[PROVIDED DATA]:
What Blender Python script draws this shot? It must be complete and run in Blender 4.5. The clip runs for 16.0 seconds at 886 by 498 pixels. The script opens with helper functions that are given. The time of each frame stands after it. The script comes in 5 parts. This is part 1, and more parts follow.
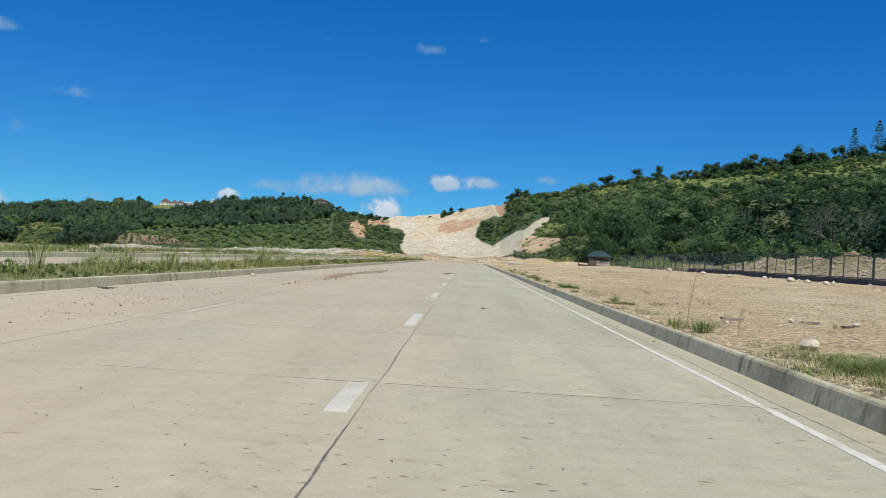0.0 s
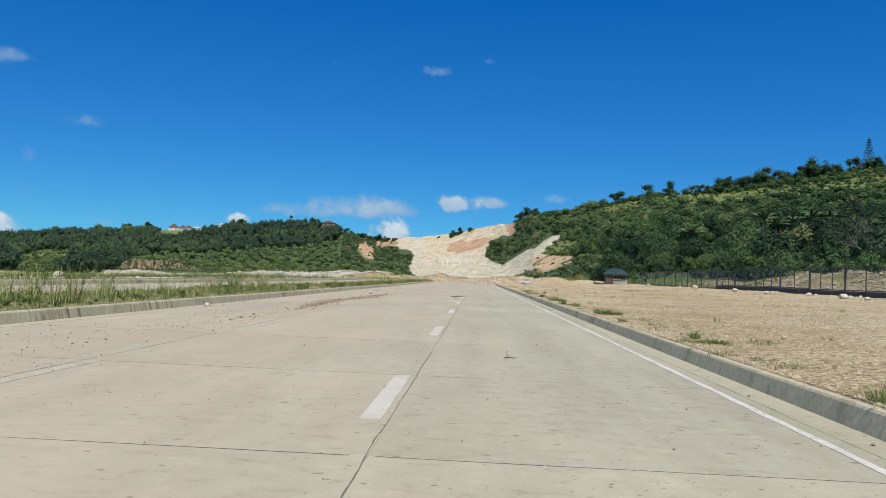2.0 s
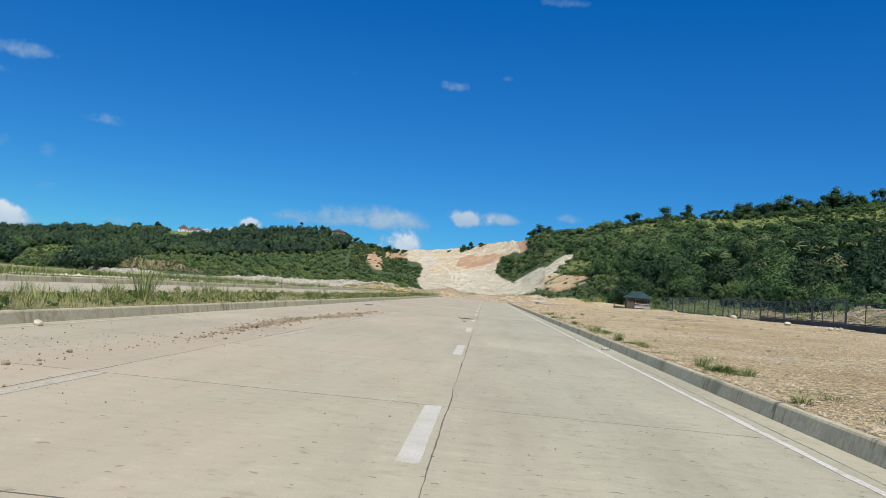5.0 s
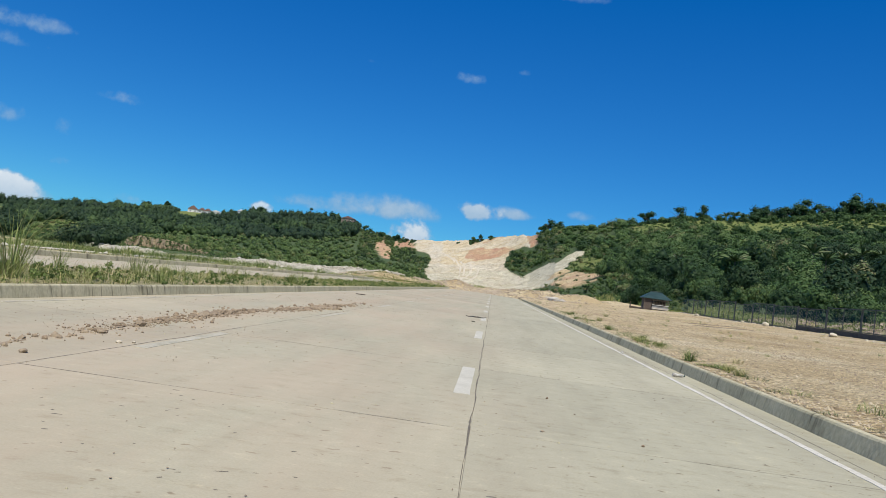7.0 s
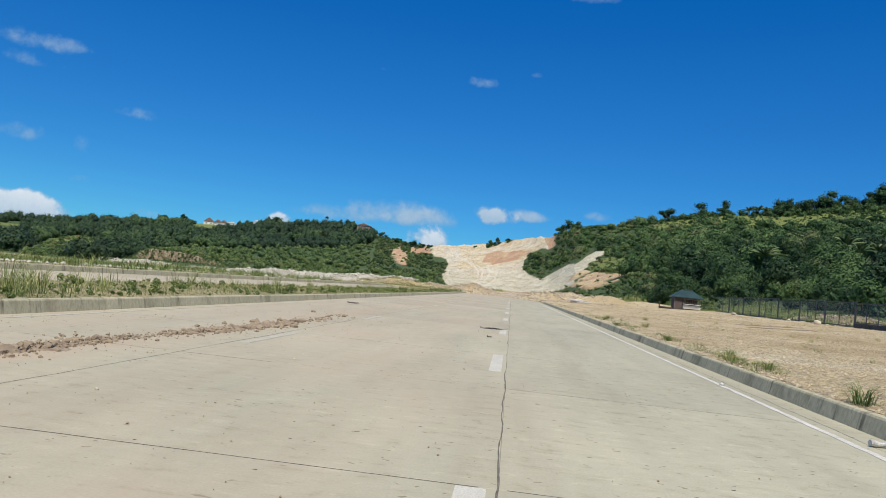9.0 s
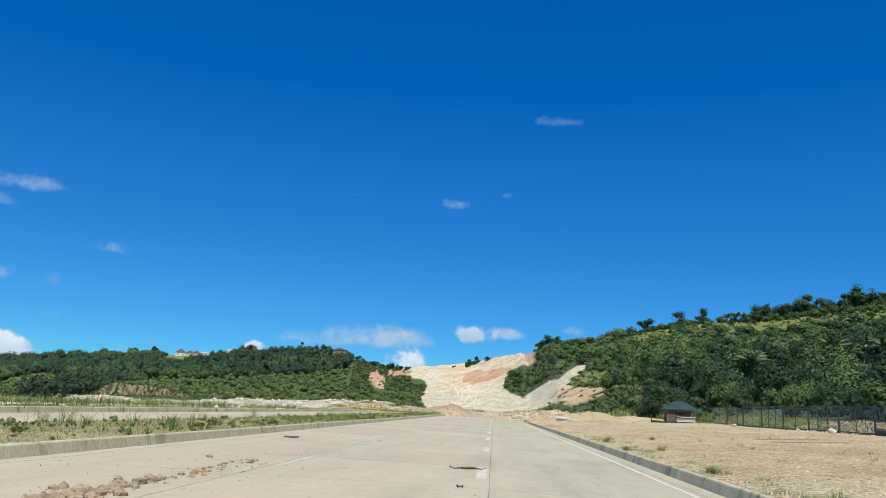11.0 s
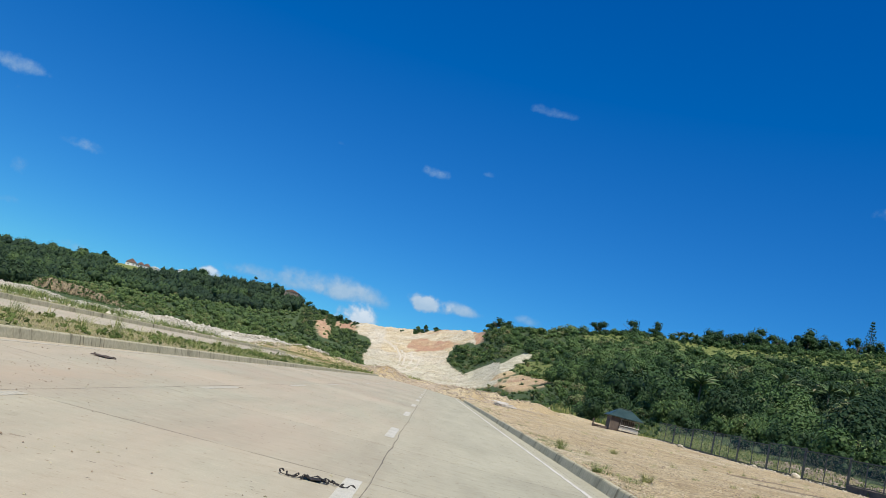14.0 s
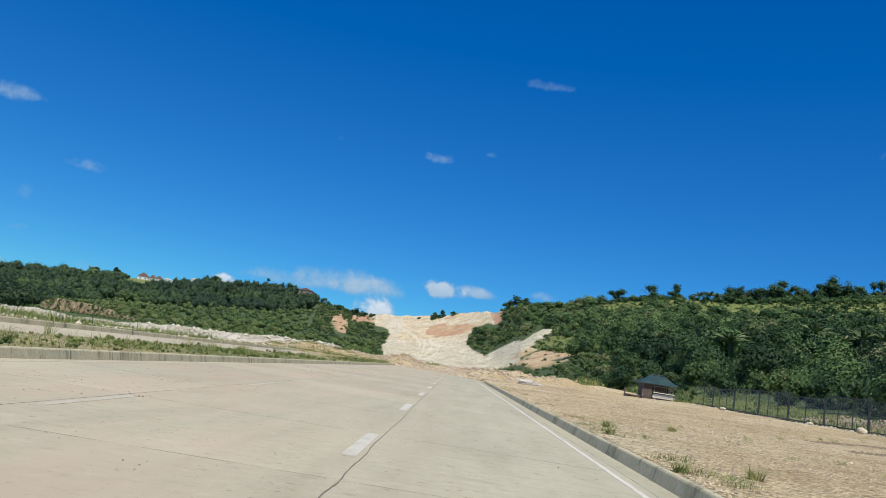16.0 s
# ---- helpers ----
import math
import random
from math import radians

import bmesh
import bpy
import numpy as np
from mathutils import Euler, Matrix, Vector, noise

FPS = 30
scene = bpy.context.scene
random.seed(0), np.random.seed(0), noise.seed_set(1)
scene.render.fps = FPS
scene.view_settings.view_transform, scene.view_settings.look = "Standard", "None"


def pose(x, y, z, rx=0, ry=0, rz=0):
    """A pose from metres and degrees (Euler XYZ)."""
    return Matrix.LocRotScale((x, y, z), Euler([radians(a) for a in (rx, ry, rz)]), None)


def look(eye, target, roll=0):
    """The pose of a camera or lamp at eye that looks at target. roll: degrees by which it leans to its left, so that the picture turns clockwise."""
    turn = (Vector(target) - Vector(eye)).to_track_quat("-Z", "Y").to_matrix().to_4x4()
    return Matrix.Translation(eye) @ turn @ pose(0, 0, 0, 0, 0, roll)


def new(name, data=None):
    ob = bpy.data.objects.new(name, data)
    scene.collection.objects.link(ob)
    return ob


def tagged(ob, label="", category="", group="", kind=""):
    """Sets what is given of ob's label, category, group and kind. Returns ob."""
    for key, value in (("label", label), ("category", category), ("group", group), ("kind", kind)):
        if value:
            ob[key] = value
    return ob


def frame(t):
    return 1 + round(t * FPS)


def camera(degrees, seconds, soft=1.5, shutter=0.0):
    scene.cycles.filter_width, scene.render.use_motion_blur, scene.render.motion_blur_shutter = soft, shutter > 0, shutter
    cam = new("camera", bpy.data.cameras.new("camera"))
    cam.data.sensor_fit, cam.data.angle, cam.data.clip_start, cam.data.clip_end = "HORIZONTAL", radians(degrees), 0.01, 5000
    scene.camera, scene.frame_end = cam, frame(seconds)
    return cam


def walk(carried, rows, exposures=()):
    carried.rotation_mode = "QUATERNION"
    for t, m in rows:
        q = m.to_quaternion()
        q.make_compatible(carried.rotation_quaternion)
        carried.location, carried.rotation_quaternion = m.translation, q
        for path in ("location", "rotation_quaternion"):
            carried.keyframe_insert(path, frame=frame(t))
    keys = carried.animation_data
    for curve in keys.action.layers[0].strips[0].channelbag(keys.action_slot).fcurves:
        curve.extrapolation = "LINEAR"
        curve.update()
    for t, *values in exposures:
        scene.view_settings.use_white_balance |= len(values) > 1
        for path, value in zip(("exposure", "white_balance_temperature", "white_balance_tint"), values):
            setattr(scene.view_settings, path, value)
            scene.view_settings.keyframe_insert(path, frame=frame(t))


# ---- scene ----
==
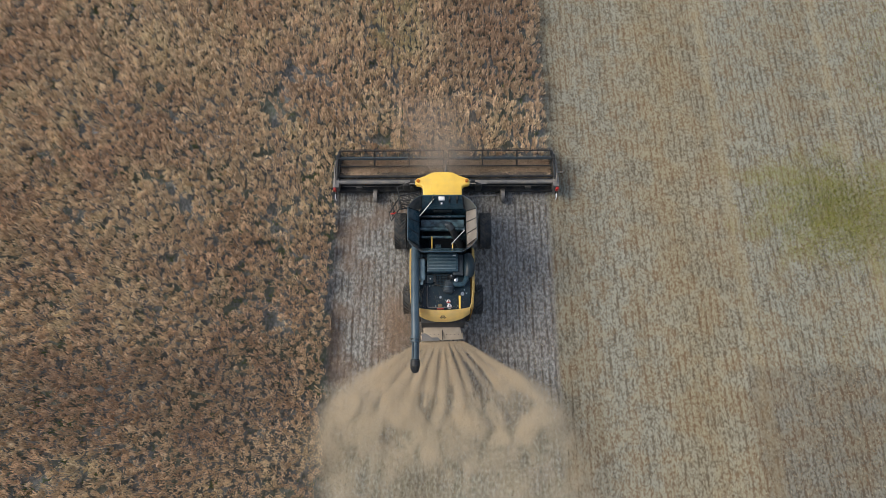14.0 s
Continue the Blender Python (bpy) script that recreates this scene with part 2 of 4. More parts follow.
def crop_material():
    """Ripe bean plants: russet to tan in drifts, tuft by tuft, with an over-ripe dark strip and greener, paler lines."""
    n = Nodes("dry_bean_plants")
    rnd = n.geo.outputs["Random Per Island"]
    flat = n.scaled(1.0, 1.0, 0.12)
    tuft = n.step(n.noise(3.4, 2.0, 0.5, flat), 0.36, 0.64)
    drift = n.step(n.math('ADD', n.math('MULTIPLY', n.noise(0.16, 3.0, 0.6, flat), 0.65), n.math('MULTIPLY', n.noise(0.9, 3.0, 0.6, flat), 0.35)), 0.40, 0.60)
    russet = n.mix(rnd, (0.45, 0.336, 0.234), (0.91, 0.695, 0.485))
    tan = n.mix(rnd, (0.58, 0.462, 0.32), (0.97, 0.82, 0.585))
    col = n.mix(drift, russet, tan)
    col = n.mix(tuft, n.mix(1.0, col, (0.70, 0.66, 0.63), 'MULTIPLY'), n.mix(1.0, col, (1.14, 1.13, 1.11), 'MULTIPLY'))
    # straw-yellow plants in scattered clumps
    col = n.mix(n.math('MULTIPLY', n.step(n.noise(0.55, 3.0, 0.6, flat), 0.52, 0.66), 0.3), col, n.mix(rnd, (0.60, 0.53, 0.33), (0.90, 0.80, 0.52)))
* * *
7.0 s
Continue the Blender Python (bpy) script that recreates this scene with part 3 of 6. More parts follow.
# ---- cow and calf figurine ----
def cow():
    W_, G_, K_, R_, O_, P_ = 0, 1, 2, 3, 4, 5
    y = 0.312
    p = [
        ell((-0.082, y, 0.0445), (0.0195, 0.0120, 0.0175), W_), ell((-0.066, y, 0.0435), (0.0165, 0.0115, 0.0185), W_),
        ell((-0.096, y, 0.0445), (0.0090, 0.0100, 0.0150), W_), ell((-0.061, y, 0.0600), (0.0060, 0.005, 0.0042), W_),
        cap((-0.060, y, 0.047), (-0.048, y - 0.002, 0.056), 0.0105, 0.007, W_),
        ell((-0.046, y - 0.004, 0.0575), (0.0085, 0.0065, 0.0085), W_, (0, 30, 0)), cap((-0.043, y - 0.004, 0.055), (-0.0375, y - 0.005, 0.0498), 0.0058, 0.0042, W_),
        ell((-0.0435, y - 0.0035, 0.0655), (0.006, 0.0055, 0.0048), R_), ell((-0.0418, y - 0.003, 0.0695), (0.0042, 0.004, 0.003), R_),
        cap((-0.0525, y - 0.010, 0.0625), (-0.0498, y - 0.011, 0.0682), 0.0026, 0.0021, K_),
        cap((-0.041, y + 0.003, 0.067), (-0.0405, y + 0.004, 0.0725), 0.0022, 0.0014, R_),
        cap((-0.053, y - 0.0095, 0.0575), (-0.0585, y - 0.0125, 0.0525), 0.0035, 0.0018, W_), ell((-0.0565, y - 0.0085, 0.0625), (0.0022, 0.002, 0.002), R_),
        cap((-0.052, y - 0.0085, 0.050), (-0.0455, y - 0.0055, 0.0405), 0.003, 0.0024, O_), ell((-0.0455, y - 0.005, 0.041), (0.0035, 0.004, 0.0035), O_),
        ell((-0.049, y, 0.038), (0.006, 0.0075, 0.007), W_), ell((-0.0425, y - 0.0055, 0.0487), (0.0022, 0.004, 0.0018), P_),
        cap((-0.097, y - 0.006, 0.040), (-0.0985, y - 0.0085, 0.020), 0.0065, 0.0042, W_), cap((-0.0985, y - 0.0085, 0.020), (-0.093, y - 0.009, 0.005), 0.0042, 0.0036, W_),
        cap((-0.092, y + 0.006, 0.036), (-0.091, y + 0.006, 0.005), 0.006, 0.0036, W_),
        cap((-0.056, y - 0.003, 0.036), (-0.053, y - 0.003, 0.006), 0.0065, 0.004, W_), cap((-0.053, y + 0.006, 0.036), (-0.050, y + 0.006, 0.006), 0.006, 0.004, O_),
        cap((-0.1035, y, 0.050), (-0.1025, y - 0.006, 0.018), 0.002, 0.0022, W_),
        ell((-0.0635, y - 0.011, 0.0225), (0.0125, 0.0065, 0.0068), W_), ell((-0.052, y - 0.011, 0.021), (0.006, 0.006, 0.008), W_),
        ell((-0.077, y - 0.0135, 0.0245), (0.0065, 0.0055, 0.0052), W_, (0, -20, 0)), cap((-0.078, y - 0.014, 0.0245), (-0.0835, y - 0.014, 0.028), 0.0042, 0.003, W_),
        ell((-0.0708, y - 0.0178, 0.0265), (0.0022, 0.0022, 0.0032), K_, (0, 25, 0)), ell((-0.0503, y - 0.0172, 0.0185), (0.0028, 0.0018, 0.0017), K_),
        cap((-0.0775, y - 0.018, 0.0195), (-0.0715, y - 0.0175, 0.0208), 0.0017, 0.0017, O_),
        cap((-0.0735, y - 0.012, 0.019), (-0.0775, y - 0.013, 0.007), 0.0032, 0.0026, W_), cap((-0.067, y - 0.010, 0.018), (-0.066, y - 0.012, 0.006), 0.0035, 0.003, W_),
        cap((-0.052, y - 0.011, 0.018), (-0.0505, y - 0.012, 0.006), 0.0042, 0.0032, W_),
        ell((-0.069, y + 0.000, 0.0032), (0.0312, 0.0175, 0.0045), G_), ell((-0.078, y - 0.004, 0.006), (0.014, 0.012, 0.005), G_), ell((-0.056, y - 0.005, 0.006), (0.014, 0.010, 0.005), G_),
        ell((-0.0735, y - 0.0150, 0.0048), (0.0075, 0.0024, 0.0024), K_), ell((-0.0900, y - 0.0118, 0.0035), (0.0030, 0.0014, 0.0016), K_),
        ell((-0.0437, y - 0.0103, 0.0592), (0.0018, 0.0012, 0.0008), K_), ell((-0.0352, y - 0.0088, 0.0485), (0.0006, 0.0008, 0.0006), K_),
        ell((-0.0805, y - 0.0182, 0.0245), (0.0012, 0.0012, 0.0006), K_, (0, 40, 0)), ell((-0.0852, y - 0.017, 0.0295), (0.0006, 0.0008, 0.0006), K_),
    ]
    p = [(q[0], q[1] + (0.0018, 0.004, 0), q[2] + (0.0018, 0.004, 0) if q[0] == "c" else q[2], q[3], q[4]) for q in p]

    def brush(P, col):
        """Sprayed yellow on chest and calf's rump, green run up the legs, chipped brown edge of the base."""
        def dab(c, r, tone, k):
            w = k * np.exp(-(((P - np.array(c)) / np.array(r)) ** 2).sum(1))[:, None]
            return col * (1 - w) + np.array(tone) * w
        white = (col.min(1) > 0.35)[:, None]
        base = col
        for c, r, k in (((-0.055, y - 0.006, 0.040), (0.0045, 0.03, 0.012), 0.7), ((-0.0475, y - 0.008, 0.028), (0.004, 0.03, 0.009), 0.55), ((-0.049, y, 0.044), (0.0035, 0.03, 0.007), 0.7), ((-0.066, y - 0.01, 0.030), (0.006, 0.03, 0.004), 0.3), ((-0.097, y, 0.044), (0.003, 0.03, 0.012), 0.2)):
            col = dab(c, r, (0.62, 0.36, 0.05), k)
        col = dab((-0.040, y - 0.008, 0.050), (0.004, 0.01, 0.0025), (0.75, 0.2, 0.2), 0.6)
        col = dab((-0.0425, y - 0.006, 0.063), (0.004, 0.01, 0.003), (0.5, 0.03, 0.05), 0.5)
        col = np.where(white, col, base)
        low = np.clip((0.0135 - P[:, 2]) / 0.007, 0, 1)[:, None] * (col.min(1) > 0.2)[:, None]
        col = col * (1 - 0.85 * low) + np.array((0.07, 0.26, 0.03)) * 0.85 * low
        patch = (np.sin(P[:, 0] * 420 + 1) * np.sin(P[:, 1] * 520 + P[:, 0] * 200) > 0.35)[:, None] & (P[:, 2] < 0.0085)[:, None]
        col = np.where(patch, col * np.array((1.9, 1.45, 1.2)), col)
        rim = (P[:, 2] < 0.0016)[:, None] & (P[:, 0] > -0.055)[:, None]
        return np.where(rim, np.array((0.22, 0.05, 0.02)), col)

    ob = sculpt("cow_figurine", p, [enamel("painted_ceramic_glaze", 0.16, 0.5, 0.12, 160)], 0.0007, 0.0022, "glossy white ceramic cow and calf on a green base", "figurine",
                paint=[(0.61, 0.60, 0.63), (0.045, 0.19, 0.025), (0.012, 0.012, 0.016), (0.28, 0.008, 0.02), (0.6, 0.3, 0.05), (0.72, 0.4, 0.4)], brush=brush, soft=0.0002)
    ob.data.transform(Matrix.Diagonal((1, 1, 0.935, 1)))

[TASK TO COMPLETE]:
Copy every line that includes the string "seconds" from the material above.

[TASK ANSWER]:
What Blender Python script draws this shot? It must be complete and run in Blender 4.5. The clip runs for 16.0 seconds at 886 by 498 pixels. The script opens with helper functions that are given. The time of each frame stands after it. The script comes in 5 parts. This is part 1, and more parts follow.
def camera(degrees, seconds, soft=1.5, shutter=0.0):
    scene.camera, scene.frame_end = cam, frame(seconds)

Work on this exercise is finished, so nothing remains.